That time of month comes again and, with it, brings disappointment and a deep sorrow. I’ve experienced this for five years before my daughter was born. Many women struggling to have a baby will understand immediately what I mean.
It took me five years to have my daughter. With it came heartache, grief, frustration, a lot of tears and many tests, pokes and prods for both my husband and myself.
Not being able to get pregnant is a very hard test to go through. It leaves you shattered and broken at times. What is worse is when everyone around you seems to be pregnant. Some don’t want to even tell you in case you give them the “evil eye”. Others seem to rub salt into the wound, ‘they only have to look at their husband and they are pregnant’! Oh yes, I have heard so many cold, piercing comments like that.
My daughter finally came after 5 years of trying and just as we were about to undergo treatment. We were ecstatic and over the moon. It was the biggest proof that when Allah says “be” it simply happens! SubhanAllah.
After the birth of our daughter, our plan was to wait a few months and then try again as it took so long for us to get our first baby.
We soon realized though, that we are not in control of our lives, as we might like to think, and I was diagnosed with breast cancer. So after the treatment and a wait of 3 years to make sure there was no recurrence, we were given the go ahead to try again. We are back to square one again because it simply isn’t happening and time is not on our side like before, as I am older.

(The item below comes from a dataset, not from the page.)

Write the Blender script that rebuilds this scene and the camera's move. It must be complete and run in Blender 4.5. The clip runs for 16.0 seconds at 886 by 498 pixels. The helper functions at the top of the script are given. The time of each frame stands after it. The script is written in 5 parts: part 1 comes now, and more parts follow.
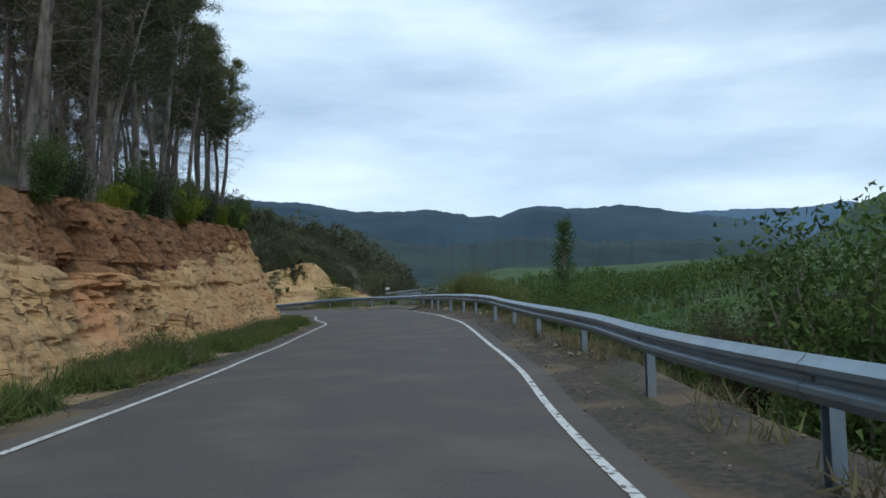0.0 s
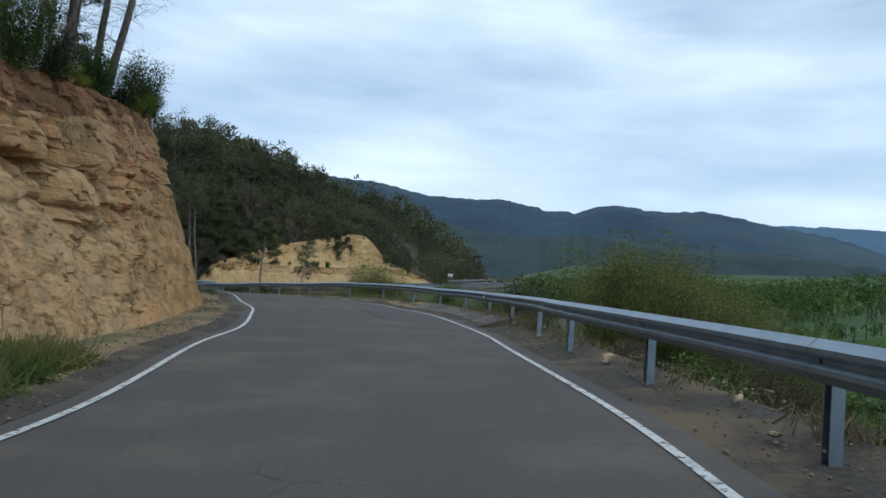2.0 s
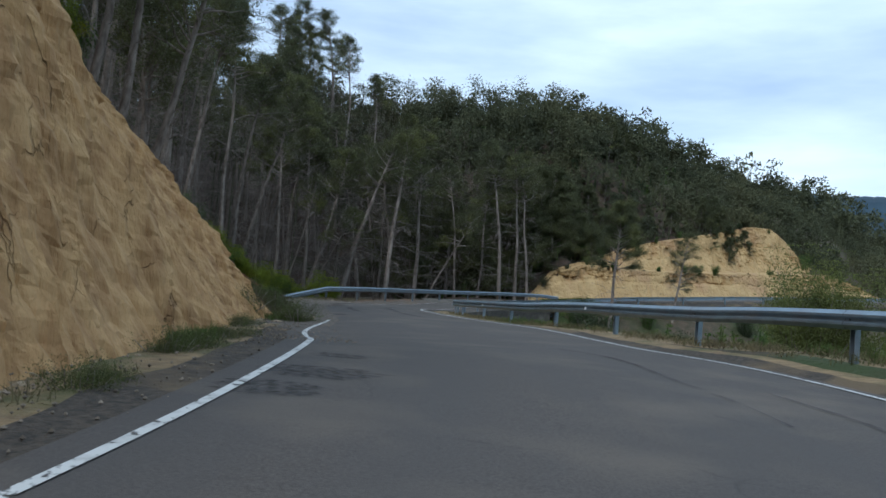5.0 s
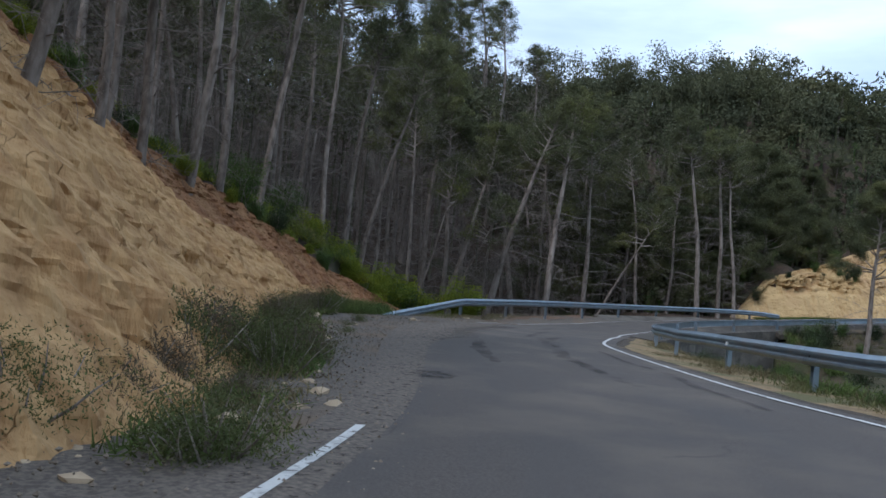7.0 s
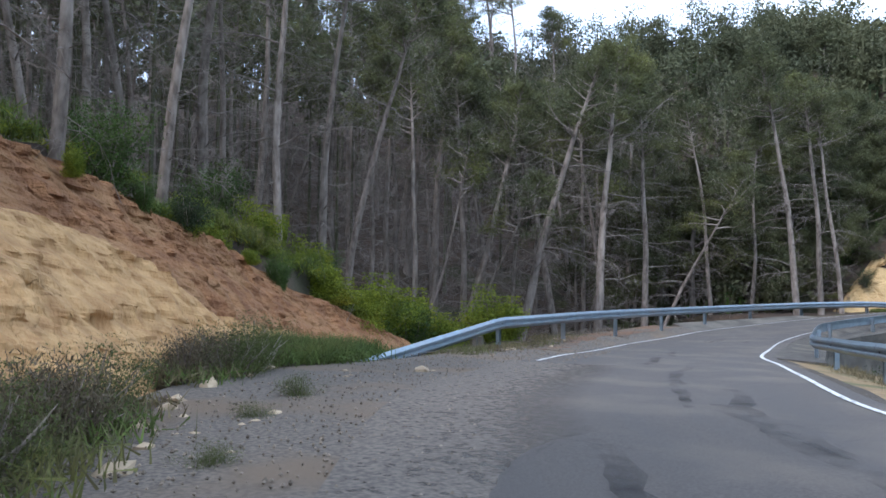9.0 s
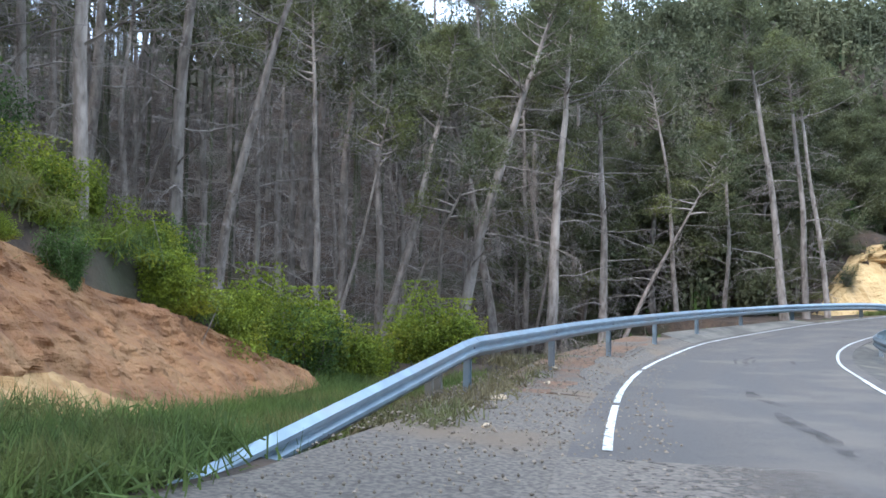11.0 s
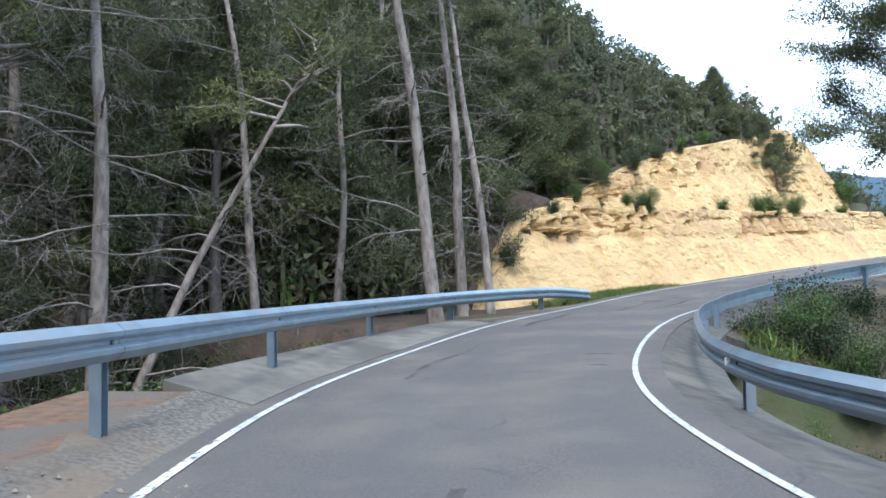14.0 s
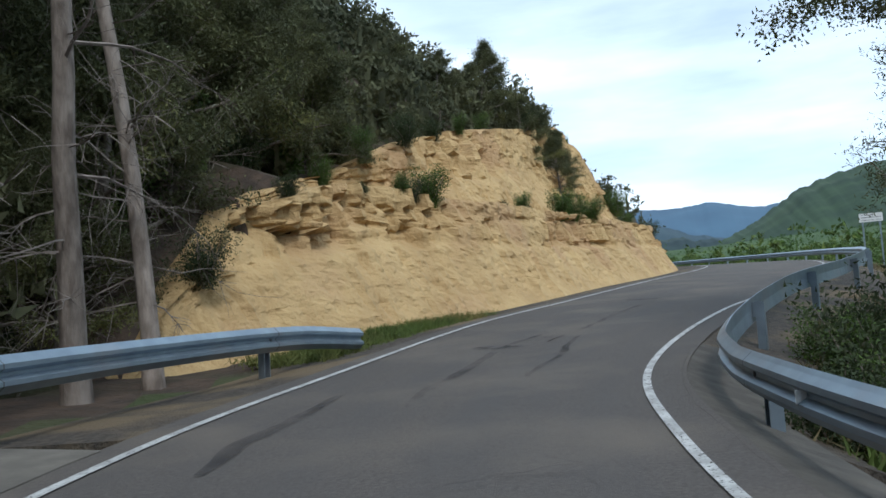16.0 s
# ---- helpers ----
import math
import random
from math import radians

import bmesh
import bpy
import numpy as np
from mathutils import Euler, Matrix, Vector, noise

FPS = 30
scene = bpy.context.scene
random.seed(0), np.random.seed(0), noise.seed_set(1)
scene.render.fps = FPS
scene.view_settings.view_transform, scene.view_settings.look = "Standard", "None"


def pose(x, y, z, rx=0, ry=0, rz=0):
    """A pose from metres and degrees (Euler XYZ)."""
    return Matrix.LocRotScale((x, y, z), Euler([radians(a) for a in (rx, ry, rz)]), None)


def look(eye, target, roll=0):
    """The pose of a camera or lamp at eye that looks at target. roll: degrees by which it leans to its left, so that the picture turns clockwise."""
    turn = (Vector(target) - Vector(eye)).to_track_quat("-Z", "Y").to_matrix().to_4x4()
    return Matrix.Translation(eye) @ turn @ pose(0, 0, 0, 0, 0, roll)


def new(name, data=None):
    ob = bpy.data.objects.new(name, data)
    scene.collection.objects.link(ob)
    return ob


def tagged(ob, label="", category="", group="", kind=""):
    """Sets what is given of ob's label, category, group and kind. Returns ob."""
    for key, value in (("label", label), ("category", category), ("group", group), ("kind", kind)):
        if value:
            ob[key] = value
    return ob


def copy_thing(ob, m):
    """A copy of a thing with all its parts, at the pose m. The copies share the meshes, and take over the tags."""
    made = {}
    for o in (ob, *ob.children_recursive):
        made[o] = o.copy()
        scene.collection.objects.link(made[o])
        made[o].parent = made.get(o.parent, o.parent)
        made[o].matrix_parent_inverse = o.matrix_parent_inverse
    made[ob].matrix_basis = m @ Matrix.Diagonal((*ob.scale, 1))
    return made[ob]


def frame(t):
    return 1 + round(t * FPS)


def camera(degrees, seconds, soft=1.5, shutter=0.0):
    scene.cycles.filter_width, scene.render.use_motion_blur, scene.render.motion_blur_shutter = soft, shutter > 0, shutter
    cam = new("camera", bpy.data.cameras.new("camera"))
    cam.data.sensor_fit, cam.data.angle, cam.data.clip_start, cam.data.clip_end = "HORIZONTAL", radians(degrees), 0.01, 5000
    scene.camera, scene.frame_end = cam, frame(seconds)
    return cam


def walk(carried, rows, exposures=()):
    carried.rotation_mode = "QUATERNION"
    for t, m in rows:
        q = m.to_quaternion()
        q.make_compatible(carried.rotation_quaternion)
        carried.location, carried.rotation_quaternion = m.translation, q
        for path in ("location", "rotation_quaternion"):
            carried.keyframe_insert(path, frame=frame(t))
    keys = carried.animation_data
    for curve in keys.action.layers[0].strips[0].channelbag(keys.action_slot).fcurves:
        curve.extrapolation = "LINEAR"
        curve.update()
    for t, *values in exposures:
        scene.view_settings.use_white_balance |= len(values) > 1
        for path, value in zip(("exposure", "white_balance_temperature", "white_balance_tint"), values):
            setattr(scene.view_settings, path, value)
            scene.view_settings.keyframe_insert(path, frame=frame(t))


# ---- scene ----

However, what is on our side is the experience of last time. What we have learned from it and how we learned to handle the heartbreak of having a period every month. And it is exactly this advice I would like to share with sisters who are struggling to have a baby, whether it is their first or second.
1- First and foremost, never stop making dua.
Every night before I sleep, I ask Allah to send us a baby. It can become so hard and we can become so depressed that sometimes we just give up. I am reminded, though, of how Prophet Ibrahim (AS) never stopped making dua for a child and Allah accepted his dua when he least expected it.
2- Have that time to grieve when the period comes.
This may sound weird, but if you hold the emotions in, it is going to make you more and more depressed. Every time my time of the month comes, I allow myself to be sad for a couple of days to let out the emotion of heartbreak. I am then able to pick myself up after a couple of days, focus on the blessings I have in my life and keep the hope and faith that it will happen when it is meant to happen.
3- Treat yourself.
When I am having my “sad days” I focus on myself to pull myself up. I will eat my favorite snacks, buy myself a little treat or just pamper myself with a beauty treatment, a good book and a long bath. These things pick me up, and it is what we need from time to time, to make ourselves feel better.
4- Be open with your husband.
He is going through this as well. Each of you is there to support the other one. You can also treat yourselves with a date night. This should be making you both stronger as a couple and not driving you a part.